Given problem
All of the material should be reproduced exactly, with pictures left out.

::: Data extract

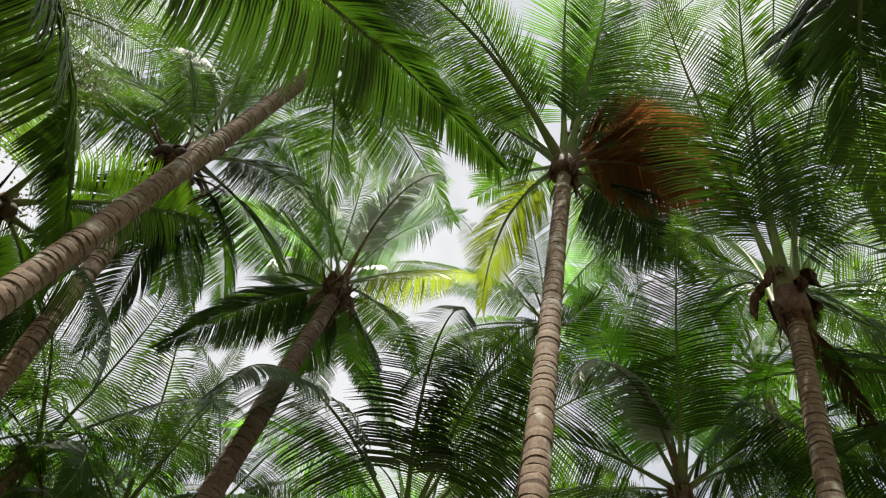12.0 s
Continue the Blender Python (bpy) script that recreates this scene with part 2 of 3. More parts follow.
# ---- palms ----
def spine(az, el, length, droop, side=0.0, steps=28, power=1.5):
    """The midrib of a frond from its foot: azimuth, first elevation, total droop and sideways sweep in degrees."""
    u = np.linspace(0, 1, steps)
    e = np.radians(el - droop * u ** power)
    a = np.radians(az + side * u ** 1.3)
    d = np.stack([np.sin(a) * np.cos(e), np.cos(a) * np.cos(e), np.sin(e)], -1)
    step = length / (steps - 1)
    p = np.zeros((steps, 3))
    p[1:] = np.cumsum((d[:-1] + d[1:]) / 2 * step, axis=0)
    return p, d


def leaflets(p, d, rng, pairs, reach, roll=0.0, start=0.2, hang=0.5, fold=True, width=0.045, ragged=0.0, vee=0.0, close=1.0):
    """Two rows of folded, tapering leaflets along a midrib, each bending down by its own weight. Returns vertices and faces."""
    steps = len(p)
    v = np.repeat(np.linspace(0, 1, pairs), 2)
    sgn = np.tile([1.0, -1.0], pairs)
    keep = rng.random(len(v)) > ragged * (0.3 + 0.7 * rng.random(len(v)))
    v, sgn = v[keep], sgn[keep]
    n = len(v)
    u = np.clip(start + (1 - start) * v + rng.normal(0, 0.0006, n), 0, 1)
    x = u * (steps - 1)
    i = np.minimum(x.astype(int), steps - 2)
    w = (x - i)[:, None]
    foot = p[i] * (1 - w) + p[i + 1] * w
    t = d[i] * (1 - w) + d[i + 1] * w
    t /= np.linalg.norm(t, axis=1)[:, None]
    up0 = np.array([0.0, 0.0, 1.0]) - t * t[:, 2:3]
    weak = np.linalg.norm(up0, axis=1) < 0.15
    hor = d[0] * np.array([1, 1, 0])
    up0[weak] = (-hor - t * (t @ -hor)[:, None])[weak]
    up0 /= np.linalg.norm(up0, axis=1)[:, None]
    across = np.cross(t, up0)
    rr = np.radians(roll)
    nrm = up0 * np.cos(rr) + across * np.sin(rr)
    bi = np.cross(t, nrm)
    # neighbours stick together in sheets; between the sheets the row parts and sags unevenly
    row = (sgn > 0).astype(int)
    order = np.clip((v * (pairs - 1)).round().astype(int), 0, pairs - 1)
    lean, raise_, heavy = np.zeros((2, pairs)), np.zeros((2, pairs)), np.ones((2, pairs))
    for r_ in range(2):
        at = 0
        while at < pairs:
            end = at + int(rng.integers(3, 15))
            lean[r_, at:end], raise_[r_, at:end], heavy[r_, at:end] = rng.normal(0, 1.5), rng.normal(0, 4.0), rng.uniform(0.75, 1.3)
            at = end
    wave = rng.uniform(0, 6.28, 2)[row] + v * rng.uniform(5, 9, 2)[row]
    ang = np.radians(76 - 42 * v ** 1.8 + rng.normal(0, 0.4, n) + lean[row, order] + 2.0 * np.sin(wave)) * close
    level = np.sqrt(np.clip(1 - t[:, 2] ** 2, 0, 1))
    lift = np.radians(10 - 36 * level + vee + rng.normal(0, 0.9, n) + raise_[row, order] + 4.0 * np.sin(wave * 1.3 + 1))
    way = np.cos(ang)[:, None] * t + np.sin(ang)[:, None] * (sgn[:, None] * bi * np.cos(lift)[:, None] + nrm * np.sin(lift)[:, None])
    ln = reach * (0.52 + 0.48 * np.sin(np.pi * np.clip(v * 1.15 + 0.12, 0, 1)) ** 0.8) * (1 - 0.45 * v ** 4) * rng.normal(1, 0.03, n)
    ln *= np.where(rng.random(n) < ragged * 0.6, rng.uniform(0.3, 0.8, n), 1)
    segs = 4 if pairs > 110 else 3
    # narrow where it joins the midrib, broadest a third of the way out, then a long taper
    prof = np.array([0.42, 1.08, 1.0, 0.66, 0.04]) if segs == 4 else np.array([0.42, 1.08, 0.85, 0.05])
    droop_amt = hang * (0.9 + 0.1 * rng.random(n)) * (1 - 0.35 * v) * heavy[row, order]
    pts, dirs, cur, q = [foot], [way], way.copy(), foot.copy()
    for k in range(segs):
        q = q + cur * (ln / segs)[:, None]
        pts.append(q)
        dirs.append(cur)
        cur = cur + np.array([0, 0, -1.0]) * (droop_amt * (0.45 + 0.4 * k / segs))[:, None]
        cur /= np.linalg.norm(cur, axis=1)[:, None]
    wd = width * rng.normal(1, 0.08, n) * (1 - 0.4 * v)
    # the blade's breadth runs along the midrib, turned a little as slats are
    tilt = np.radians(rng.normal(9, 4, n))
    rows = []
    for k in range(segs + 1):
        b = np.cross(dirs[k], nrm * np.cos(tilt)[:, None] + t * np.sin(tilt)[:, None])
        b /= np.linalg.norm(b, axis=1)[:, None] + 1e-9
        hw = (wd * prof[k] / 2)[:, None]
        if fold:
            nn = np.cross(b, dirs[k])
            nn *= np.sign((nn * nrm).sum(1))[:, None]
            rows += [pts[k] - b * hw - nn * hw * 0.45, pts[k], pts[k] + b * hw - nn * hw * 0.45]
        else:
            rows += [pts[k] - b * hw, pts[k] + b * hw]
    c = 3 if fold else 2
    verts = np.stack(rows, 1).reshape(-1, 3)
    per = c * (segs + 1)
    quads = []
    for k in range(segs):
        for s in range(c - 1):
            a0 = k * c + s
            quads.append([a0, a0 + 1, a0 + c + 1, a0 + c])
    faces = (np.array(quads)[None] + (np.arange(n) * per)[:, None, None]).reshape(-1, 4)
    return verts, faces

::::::

Exercise answer
12.0 s
Continue the Blender Python (bpy) script that recreates this scene with part 2 of 3. More parts follow.
# ---- palms ----
def spine(az, el, length, droop, side=0.0, steps=28, power=1.5):
    """The midrib of a frond from its foot: azimuth, first elevation, total droop and sideways sweep in degrees."""
    u = np.linspace(0, 1, steps)
    e = np.radians(el - droop * u ** power)
    a = np.radians(az + side * u ** 1.3)
    d = np.stack([np.sin(a) * np.cos(e), np.cos(a) * np.cos(e), np.sin(e)], -1)
    step = length / (steps - 1)
    p = np.zeros((steps, 3))
    p[1:] = np.cumsum((d[:-1] + d[1:]) / 2 * step, axis=0)
    return p, d


def leaflets(p, d, rng, pairs, reach, roll=0.0, start=0.2, hang=0.5, fold=True, width=0.045, ragged=0.0, vee=0.0, close=1.0):
    """Two rows of folded, tapering leaflets along a midrib, each bending down by its own weight. Returns vertices and faces."""
    steps = len(p)
    v = np.repeat(np.linspace(0, 1, pairs), 2)
    sgn = np.tile([1.0, -1.0], pairs)
    keep = rng.random(len(v)) > ragged * (0.3 + 0.7 * rng.random(len(v)))
    v, sgn = v[keep], sgn[keep]
    n = len(v)
    u = np.clip(start + (1 - start) * v + rng.normal(0, 0.0006, n), 0, 1)
    x = u * (steps - 1)
    i = np.minimum(x.astype(int), steps - 2)
    w = (x - i)[:, None]
    foot = p[i] * (1 - w) + p[i + 1] * w
    t = d[i] * (1 - w) + d[i + 1] * w
    t /= np.linalg.norm(t, axis=1)[:, None]
    up0 = np.array([0.0, 0.0, 1.0]) - t * t[:, 2:3]
    weak = np.linalg.norm(up0, axis=1) < 0.15
    hor = d[0] * np.array([1, 1, 0])
    up0[weak] = (-hor - t * (t @ -hor)[:, None])[weak]
    up0 /= np.linalg.norm(up0, axis=1)[:, None]
    across = np.cross(t, up0)
    rr = np.radians(roll)
    nrm = up0 * np.cos(rr) + across * np.sin(rr)
    bi = np.cross(t, nrm)
    # neighbours stick together in sheets; between the sheets the row parts and sags unevenly
    row = (sgn > 0).astype(int)
    order = np.clip((v * (pairs - 1)).round().astype(int), 0, pairs - 1)
    lean, raise_, heavy = np.zeros((2, pairs)), np.zeros((2, pairs)), np.ones((2, pairs))
    for r_ in range(2):
        at = 0
        while at < pairs:
            end = at + int(rng.integers(3, 15))
            lean[r_, at:end], raise_[r_, at:end], heavy[r_, at:end] = rng.normal(0, 1.5), rng.normal(0, 4.0), rng.uniform(0.75, 1.3)
            at = end
    wave = rng.uniform(0, 6.28, 2)[row] + v * rng.uniform(5, 9, 2)[row]
    ang = np.radians(76 - 42 * v ** 1.8 + rng.normal(0, 0.4, n) + lean[row, order] + 2.0 * np.sin(wave)) * close
    level = np.sqrt(np.clip(1 - t[:, 2] ** 2, 0, 1))
    lift = np.radians(10 - 36 * level + vee + rng.normal(0, 0.9, n) + raise_[row, order] + 4.0 * np.sin(wave * 1.3 + 1))
    way = np.cos(ang)[:, None] * t + np.sin(ang)[:, None] * (sgn[:, None] * bi * np.cos(lift)[:, None] + nrm * np.sin(lift)[:, None])
    ln = reach * (0.52 + 0.48 * np.sin(np.pi * np.clip(v * 1.15 + 0.12, 0, 1)) ** 0.8) * (1 - 0.45 * v ** 4) * rng.normal(1, 0.03, n)
    ln *= np.where(rng.random(n) < ragged * 0.6, rng.uniform(0.3, 0.8, n), 1)
    segs = 4 if pairs > 110 else 3
    # narrow where it joins the midrib, broadest a third of the way out, then a long taper
    prof = np.array([0.42, 1.08, 1.0, 0.66, 0.04]) if segs == 4 else np.array([0.42, 1.08, 0.85, 0.05])
    droop_amt = hang * (0.9 + 0.1 * rng.random(n)) * (1 - 0.35 * v) * heavy[row, order]
    pts, dirs, cur, q = [foot], [way], way.copy(), foot.copy()
    for k in range(segs):
        q = q + cur * (ln / segs)[:, None]
        pts.append(q)
        dirs.append(cur)
        cur = cur + np.array([0, 0, -1.0]) * (droop_amt * (0.45 + 0.4 * k / segs))[:, None]
        cur /= np.linalg.norm(cur, axis=1)[:, None]
    wd = width * rng.normal(1, 0.08, n) * (1 - 0.4 * v)
    # the blade's breadth runs along the midrib, turned a little as slats are
    tilt = np.radians(rng.normal(9, 4, n))
    rows = []
    for k in range(segs + 1):
        b = np.cross(dirs[k], nrm * np.cos(tilt)[:, None] + t * np.sin(tilt)[:, None])
        b /= np.linalg.norm(b, axis=1)[:, None] + 1e-9
        hw = (wd * prof[k] / 2)[:, None]
        if fold:
            nn = np.cross(b, dirs[k])
            nn *= np.sign((nn * nrm).sum(1))[:, None]
            rows += [pts[k] - b * hw - nn * hw * 0.45, pts[k], pts[k] + b * hw - nn * hw * 0.45]
        else:
            rows += [pts[k] - b * hw, pts[k] + b * hw]
    c = 3 if fold else 2
    verts = np.stack(rows, 1).reshape(-1, 3)
    per = c * (segs + 1)
    quads = []
    for k in range(segs):
        for s in range(c - 1):
            a0 = k * c + s
            quads.append([a0, a0 + 1, a0 + c + 1, a0 + c])
    faces = (np.array(quads)[None] + (np.arange(n) * per)[:, None, None]).reshape(-1, 4)
    return verts, faces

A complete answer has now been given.